A cidade tem, por sinal, um sério problema animal. A quantidade de cães de rua é alarmante. Todos os que encontrei foram amistosos, e estão obviamente acostumados a conviver com gente — sobretudo, a conviver bem com gente. Nenhum foi arisco ou agressivo, e a maioria não me pareceu descontente. Muitos, no entanto, estão magricelas e maltratados, com bernes, machucados e outras mazelas que afligem vira-latas. Fiquei preocupada com eles e, para dizer a verdade, mais preocupada fico em escrever a respeito disso, já que no Brasil, infelizmente, a primeira coisa que vem à cabeça das autoridades quando se fala em bichos abandonados ainda é acabar com eles; mas que os simpáticos cães de Paraty mereciam um trato, lá isso mereciam.

* * *


Outra coisa a merecer um trato é o famoso calçamento de pedras.
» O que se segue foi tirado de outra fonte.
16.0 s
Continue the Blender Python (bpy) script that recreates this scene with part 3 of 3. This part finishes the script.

Sei que isso soa como heresia suprema aos ouvidos dos defensores do Patrimônio Histórico, mas duvido que o calçamento fosse tão irregular nos tempos d’antanho, com aquele monte de escravos disponíveis para ajeitar as ruas e aquela aristocracia com seus calçados finos. E, mesmo que fosse — bem, naquele tempo também se atirava o conteúdo dos urinóis à rua, e nem por isso se deixou de instalar banheiros nas casas. Deve haver alguma solução sensata.

* * *


Quem já foi a Paraty sabe do que estou falando. É impossível andar sem olhar para o chão, o que, com toda aquela beleza em volta, acaba sendo um tremendo contra-senso.

* * *


Eric Hobsbawm, o autor mais festejado da temporada, tomava café sozinho todos os dias, acompanhado de um bom livro. A estratégia é (quase) infalível para afugentar tagarelas indesejados. Já eu deixava os livros no quarto: achei o máximo tomar café da manhã com vista para Eric Hobsbawm.
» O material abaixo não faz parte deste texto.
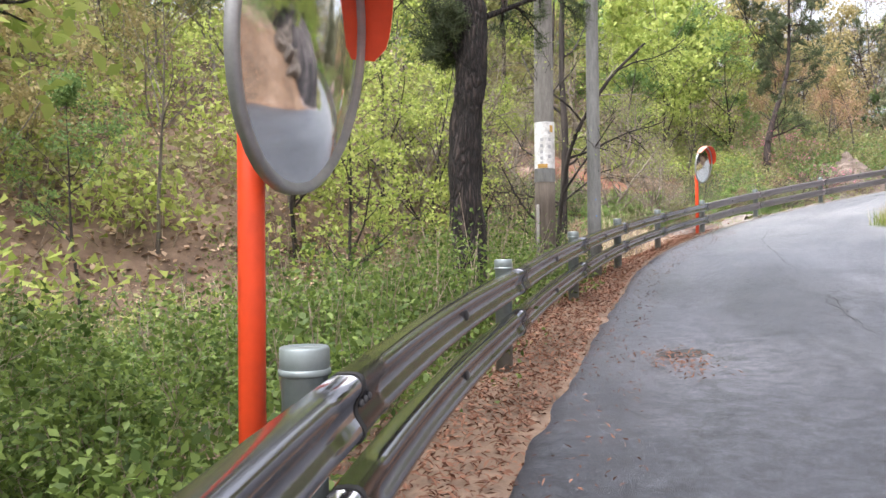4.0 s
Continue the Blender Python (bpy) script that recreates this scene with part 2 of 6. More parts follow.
def crack_lines(nt, v, scale, width):
    """A net of thin wandering cracks, strong in some places and absent in others."""
    cell = nt.nodes.new("ShaderNodeTexVoronoi")
    cell.feature = "DISTANCE_TO_EDGE"
    cell.inputs["Scale"].default_value = scale
    nz = nt.nodes.new("ShaderNodeTexNoise")
    nz.inputs["Scale"].default_value, nz.inputs["Detail"].default_value = 1.7, 5
    nt.links.new(v, nz.inputs["Vector"])
    warp = nt.nodes.new("ShaderNodeVectorMath")
    warp.operation = "MULTIPLY_ADD"
    warp.inputs[1].default_value = (0.9, 0.9, 0.9)
    nt.links.new(nz.outputs["Color"], warp.inputs[0])
    nt.links.new(v, warp.inputs[2])
    nt.links.new(warp.outputs[0], cell.inputs["Vector"])
    line = ramp(nt, cell.outputs["Distance"], [(0.0, (0.9, 0.9, 0.9)), (width, (0, 0, 0))])
    return mix(nt, 1.0, line, ramp(nt, noise_tex(nt, v, 0.6, 2), [(0.42, (0.15, 0.15, 0.15)), (0.6, (1, 1, 1))]), "MULTIPLY")


def rock_material(name, dark, mid, light, wet=0.0):
    m, nt, bsdf = material(name)
    v = coords(nt, "Object")
    warp = coords(nt, "Object", (0.5, 1.1, 2.2))
    bed, blot, grain = noise_tex(nt, warp, 1.2, 6, 0.65, 1.2), noise_tex(nt, v, 0.45, 4), noise_tex(nt, v, 30, 6, 0.75)
    base = ramp(nt, bed, [(0.3, dark), (0.48, mid), (0.68, light)])
    base = mix(nt, ramp(nt, blot, [(0.48, (0, 0, 0)), (0.66, (0.55, 0.55, 0.55))]), base, tuple(c * 0.55 for c in mid))
    base = mix(nt, 0.5, base, ramp(nt, grain, [(0.3, (0.6, 0.6, 0.6)), (0.7, (1.3, 1.3, 1.3))]), "MULTIPLY")
    base = mix(nt, crack_lines(nt, v, 0.9, 0.02), base, tuple(c * 0.35 for c in dark))
    nt.links.new(base, bsdf.inputs["Base Color"])
    bsdf.inputs["Roughness"].default_value = 0.85 - 0.68 * wet
    bump(nt, bsdf, bed, 0.5, 0.05)
    return m


def wet_rock_material():
    """Streambed granite: pale where dry, rust-brown and shiny where the water seeps."""
    m, nt, bsdf = material("streambed_granite")
    v = coords(nt, "Object")
    wet, bed, grain, fine = noise_tex(nt, v, 0.42, 5, 0.6, 0.8), noise_tex(nt, coords(nt, "Object", (1.0, 0.6, 2.5)), 2.3, 6, 0.7, 1.5), noise_tex(nt, v, 26, 6, 0.75), noise_tex(nt, v, 7, 5, 0.7)
    dry = ramp(nt, bed, [(0.28, (0.085, 0.067, 0.056)), (0.44, (0.19, 0.163, 0.145)), (0.62, (0.32, 0.292, 0.268))])
    damp = ramp(nt, bed, [(0.3, (0.045, 0.026, 0.02)), (0.5, (0.105, 0.066, 0.052)), (0.7, (0.19, 0.14, 0.118))])
    k = ramp(nt, wet, [(0.5, (0, 0, 0)), (0.58, (1, 1, 1))])
    base = mix(nt, k, dry, damp)
    base = mix(nt, 0.7, base, ramp(nt, grain, [(0.3, (0.6, 0.6, 0.6)), (0.7, (1.3, 1.3, 1.3))]), "MULTIPLY")
    base = mix(nt, 0.6, base, ramp(nt, fine, [(0.35, (0.6, 0.57, 0.55)), (0.6, (1.15, 1.15, 1.15))]), "MULTIPLY")
    base = mix(nt, crack_lines(nt, v, 1.1, 0.03), base, (0.028, 0.017, 0.013))
    info = nt.nodes.new("ShaderNodeObjectInfo")
    base = mix(nt, 1.0, base, ramp(nt, info.outputs["Random"], [(0.0, (0.82, 0.8, 0.78)), (1.0, (1.16, 1.15, 1.14))]), "MULTIPLY")
    nt.links.new(base, bsdf.inputs["Base Color"])
    nt.links.new(ramp(nt, wet, [(0.49, (0.85, 0.85, 0.85)), (0.6, (0.3, 0.3, 0.3))]), bsdf.inputs["Roughness"])
    bump(nt, bsdf, bed, 0.6, 0.025)
    return m


def painted(name, colour, rough=0.45, metal=0.0, wear=0.25):
    m, nt, bsdf = material(name)
    v = coords(nt, "Object")
    n = noise_tex(nt, v, 6, 6, 0.7)
    k = ramp(nt, n, [(0.3, tuple(c * (1 - wear) for c in colour)), (0.6, colour), (0.8, tuple(min(1, c * (1 + wear * 0.6) + 0.01) for c in colour))])
    nt.links.new(k, bsdf.inputs["Base Color"])
    nt.links.new(ramp(nt, n, [(0.3, (rough + 0.15,) * 3), (0.7, (rough - 0.08,) * 3)]), bsdf.inputs["Roughness"])
    bsdf.inputs["Metallic"].default_value = metal
    bump(nt, bsdf, noise_tex(nt, v, 60, 3), 0.06, 0.003)
    return m


M = {}
M["asphalt"] = asphalt_material("worn_asphalt")
M["crack"] = two_scale("crack_shadow", (0.018, 0.018, 0.019), (0.03, 0.03, 0.03), (0.05, 0.048, 0.045), 3, 40)
M["soil"] = two_scale("leaf_litter_soil", (0.07, 0.045, 0.03), (0.15, 0.098, 0.066), (0.24, 0.165, 0.118), 0.5, 9.0, 0.95, 0.7, 0.04)
M["bed"] = wet_rock_material()
M["bed_wet"] = rock_material("rust_wet_granite", (0.03, 0.017, 0.012), (0.07, 0.04, 0.03), (0.16, 0.105, 0.085), 0.95)
M["boulder"] = rock_material("pale_boulder", (0.11, 0.085, 0.068), (0.23, 0.193, 0.158), (0.36, 0.318, 0.27))
M["boulder_grey"] = rock_material("grey_boulder", (0.035, 0.028, 0.024), (0.09, 0.07, 0.058), (0.2, 0.16, 0.13))
M["darkrock"] = rock_material("dark_boulder", (0.03, 0.023, 0.02), (0.06, 0.045, 0.04), (0.105, 0.08, 0.07))
M["concrete"] = two_scale("rough_concrete", (0.17, 0.15, 0.128), (0.28, 0.255, 0.225), (0.38, 0.35, 0.315), 2.2, 26, 0.9, 0.7, 0.02)
def beam_material(name, low, high, metal, rough):
    m, nt, bs = material(name)
    vb = coords(nt)
    film, dust = noise_tex(nt, vb, 1.4, 4, 0.6), noise_tex(nt, vb, 22, 5, 0.75)
    col = ramp(nt, film, [(0.35, low), (0.65, high)])
    col = mix(nt, 0.3, col, ramp(nt, dust, [(0.3, (0.85, 0.85, 0.85)), (0.7, (1.15, 1.15, 1.15))]), "MULTIPLY")
    nt.links.new(col, bs.inputs["Base Color"])
    nt.links.new(ramp(nt, film, [(0.3, (rough * 0.92,) * 3), (0.7, (rough * 1.1,) * 3)]), bs.inputs["Roughness"])
    bs.inputs["Metallic"].default_value = metal
    return m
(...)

Também gostei muito da forma como o pessoal da pousada resolveu o problema do complicadíssimo nome do professor:

— Seu Eric, aceita mais um chazinho?

* * *


Uma das coisas interessantes da Flip era ver os escritores soltos, passando os dias a seu bel-prazer. Com exceção das palestras, havia pouco em termos de programação oficial, e, se por um lado isso resultou em certa falta de entrosamento entre os que não se conheciam, por outro deu a quem não participava diretamente da Festa uma chance maior de contato com os autores.
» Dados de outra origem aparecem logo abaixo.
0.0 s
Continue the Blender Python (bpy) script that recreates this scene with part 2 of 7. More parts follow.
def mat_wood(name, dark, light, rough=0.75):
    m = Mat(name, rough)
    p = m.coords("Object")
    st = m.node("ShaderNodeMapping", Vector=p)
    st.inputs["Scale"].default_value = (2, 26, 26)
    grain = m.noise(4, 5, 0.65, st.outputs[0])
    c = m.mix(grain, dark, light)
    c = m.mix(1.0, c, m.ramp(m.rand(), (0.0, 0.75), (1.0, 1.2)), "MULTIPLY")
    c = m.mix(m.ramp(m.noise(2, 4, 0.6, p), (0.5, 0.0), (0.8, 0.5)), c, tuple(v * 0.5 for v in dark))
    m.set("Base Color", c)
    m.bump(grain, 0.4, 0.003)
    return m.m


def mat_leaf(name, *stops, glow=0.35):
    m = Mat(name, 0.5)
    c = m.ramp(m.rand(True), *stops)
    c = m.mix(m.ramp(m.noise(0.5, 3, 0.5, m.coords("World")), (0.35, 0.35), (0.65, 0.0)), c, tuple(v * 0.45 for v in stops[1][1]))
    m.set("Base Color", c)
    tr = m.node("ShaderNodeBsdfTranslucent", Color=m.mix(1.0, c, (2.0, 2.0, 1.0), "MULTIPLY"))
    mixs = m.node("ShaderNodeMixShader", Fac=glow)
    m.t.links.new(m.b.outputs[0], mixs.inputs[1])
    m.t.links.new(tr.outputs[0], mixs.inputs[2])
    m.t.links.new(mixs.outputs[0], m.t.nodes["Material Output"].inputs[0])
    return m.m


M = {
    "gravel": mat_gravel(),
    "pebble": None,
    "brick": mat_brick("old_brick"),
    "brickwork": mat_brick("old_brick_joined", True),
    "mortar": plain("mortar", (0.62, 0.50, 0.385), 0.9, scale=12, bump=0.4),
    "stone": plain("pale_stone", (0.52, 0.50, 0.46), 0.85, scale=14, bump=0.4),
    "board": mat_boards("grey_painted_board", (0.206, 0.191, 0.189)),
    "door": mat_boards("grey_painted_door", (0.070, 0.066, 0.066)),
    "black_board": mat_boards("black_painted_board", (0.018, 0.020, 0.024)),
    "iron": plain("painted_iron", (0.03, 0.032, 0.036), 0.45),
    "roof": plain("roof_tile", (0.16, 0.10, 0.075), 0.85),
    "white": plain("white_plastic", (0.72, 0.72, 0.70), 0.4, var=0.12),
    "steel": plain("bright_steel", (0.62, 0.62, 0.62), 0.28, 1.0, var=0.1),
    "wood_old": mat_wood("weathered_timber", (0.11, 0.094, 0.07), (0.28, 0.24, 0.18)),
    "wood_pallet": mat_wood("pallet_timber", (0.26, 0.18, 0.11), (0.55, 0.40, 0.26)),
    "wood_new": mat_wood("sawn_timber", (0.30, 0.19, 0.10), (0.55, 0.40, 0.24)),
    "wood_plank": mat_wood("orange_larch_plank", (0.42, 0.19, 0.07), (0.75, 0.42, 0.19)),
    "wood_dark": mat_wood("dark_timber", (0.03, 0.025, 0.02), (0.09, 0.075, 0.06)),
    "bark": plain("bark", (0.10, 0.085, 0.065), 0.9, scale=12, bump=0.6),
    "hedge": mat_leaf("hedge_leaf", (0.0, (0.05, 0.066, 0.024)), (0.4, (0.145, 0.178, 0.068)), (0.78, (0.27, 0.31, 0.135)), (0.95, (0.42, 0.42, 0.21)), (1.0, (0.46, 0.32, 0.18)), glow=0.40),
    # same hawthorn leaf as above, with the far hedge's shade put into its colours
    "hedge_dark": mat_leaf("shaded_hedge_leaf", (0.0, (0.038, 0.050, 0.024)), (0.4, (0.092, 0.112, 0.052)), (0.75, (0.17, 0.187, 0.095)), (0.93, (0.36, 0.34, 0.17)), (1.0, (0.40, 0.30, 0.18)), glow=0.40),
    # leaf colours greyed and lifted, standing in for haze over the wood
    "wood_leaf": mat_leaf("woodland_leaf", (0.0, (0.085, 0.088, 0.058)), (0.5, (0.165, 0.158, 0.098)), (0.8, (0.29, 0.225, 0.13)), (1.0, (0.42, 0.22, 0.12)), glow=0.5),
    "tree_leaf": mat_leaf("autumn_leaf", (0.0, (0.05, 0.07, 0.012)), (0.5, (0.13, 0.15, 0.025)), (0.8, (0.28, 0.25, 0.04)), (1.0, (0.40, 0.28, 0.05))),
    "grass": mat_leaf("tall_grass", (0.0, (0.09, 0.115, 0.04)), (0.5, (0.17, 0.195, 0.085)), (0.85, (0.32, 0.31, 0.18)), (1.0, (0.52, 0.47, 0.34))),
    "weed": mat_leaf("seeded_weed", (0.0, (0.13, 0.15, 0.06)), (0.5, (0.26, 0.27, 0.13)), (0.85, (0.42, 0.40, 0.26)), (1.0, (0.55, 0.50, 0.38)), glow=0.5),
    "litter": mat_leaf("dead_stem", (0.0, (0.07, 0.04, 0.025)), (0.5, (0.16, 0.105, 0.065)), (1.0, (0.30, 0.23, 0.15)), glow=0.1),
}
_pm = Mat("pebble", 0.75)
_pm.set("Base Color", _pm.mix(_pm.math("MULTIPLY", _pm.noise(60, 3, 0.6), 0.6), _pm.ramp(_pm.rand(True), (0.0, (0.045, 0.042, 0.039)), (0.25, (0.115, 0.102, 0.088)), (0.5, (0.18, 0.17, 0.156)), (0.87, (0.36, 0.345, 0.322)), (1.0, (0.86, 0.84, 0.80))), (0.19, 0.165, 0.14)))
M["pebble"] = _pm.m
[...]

Foi divertido — e muito bom — observar intelectuais como Ana Maria Machado, Ruy Castro ou Ferreira Gullar (para ficar em apenas três exemplos) sendo tratados como artistas ou roqueiros. Numa sociedade em que a única prova de que alguém deu certo é a celebridade, ver holofotes brilhando sobre gente que nunca participou de um “Big Brother”, não trabalha em “Malhação” e não costuma sair nas revistinhas de “VIPs” foi uma inversão de valores das mais alvissareiras.